=== Input ===

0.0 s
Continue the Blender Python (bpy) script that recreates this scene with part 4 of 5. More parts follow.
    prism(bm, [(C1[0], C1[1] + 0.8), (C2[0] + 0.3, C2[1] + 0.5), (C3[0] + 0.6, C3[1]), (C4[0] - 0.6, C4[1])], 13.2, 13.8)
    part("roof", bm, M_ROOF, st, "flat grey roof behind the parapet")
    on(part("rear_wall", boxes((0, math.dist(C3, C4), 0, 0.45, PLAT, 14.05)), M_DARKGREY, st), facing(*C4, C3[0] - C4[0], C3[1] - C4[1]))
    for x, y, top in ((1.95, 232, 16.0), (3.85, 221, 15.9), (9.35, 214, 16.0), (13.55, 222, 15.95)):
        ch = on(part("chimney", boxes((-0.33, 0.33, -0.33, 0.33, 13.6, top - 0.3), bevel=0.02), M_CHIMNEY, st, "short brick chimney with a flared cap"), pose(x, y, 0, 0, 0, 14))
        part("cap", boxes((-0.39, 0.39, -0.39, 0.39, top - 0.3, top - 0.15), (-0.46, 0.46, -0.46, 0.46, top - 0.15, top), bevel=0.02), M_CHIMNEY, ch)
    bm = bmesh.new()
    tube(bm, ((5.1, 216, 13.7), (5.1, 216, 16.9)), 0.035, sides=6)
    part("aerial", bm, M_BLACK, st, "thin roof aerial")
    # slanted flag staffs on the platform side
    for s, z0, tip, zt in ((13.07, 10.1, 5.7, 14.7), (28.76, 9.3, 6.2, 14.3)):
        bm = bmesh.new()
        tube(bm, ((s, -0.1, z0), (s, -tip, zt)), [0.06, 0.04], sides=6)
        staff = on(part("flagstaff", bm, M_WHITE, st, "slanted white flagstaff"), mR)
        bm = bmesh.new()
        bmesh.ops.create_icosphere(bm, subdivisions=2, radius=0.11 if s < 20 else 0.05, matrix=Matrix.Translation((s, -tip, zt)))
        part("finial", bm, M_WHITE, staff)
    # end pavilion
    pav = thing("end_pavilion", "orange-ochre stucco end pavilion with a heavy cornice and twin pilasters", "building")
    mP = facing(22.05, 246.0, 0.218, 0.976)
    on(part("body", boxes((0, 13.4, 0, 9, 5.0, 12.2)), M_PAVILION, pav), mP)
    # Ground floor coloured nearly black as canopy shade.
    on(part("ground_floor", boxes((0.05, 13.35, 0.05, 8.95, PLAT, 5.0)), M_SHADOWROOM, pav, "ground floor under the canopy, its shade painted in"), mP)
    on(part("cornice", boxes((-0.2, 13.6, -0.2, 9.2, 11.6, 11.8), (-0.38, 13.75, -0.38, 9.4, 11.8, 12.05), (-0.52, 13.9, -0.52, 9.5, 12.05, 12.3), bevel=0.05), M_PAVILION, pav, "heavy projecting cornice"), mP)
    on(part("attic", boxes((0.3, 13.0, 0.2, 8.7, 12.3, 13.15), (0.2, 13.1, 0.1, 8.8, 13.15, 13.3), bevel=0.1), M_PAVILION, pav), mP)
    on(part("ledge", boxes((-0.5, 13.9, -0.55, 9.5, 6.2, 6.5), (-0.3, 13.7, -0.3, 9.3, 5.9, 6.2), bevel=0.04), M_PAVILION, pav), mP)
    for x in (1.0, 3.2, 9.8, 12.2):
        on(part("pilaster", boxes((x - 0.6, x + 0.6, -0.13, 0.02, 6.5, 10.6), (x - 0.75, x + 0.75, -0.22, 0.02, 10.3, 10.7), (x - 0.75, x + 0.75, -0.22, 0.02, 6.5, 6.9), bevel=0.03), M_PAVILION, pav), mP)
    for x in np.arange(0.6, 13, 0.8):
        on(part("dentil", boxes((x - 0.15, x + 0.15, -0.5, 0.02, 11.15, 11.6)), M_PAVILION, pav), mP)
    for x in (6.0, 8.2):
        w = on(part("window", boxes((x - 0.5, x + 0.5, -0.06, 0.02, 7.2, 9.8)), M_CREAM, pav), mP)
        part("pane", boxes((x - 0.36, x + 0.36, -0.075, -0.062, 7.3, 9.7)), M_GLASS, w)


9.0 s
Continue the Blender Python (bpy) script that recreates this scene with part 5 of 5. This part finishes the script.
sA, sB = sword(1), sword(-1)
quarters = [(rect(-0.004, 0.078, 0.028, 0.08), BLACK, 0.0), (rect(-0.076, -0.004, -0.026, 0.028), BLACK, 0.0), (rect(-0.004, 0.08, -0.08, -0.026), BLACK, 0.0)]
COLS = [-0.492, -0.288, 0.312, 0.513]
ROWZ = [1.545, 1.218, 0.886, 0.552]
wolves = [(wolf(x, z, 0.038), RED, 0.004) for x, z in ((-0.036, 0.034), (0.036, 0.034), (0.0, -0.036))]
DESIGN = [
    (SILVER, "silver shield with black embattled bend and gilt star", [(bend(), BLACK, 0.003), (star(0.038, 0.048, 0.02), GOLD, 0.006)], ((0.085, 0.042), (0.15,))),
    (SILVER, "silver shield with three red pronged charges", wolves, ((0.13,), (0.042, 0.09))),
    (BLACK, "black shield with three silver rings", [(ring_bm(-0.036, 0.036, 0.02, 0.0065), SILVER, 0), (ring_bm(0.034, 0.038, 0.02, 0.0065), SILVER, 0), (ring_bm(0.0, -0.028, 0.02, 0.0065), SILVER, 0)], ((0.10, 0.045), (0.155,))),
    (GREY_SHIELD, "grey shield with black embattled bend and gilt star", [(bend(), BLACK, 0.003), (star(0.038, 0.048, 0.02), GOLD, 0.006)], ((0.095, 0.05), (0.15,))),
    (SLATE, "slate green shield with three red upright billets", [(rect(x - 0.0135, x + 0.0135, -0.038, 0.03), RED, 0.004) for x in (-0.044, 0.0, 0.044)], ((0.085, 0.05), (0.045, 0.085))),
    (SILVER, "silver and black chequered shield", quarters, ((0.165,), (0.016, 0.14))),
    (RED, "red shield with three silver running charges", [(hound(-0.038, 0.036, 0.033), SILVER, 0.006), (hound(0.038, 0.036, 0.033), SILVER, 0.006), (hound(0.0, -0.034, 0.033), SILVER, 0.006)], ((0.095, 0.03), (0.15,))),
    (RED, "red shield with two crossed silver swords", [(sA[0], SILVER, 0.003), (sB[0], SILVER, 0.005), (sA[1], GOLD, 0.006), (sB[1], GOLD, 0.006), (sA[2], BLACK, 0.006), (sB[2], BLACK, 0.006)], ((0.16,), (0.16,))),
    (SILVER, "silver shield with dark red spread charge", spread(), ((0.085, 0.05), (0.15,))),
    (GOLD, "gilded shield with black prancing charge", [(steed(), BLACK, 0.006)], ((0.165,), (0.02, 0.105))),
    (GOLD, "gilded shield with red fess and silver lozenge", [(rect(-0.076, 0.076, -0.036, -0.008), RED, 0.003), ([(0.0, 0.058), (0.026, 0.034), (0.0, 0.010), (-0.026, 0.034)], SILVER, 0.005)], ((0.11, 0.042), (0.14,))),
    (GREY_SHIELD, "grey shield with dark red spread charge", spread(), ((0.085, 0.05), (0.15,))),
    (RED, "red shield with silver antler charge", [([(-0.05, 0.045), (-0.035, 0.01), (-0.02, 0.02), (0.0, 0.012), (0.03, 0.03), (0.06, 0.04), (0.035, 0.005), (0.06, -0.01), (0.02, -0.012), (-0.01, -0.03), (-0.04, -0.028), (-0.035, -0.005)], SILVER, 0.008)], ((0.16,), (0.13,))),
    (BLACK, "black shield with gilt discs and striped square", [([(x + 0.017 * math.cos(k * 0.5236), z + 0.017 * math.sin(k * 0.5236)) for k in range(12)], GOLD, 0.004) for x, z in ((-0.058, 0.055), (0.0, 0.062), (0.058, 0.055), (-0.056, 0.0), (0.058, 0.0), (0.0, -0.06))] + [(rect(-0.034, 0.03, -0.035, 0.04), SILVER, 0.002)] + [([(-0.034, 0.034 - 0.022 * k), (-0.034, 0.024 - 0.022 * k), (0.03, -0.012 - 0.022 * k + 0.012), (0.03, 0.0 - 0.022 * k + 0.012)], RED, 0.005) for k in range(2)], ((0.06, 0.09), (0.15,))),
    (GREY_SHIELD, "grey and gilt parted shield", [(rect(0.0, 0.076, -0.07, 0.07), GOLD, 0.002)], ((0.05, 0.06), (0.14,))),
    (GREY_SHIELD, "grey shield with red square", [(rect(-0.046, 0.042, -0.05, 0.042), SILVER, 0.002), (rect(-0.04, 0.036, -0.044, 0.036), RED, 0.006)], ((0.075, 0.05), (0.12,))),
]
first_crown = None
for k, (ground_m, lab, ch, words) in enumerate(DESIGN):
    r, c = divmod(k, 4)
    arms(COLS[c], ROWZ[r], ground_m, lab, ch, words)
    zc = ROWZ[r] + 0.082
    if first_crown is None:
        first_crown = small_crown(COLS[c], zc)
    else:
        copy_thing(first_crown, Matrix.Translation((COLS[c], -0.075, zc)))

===

**Required task**
List every line above containing the word "scene".

**Exercise answer**
Continue the Blender Python (bpy) script that recreates this scene with part 4 of 5. More parts follow.
Continue the Blender Python (bpy) script that recreates this scene with part 5 of 5. This part finishes the script.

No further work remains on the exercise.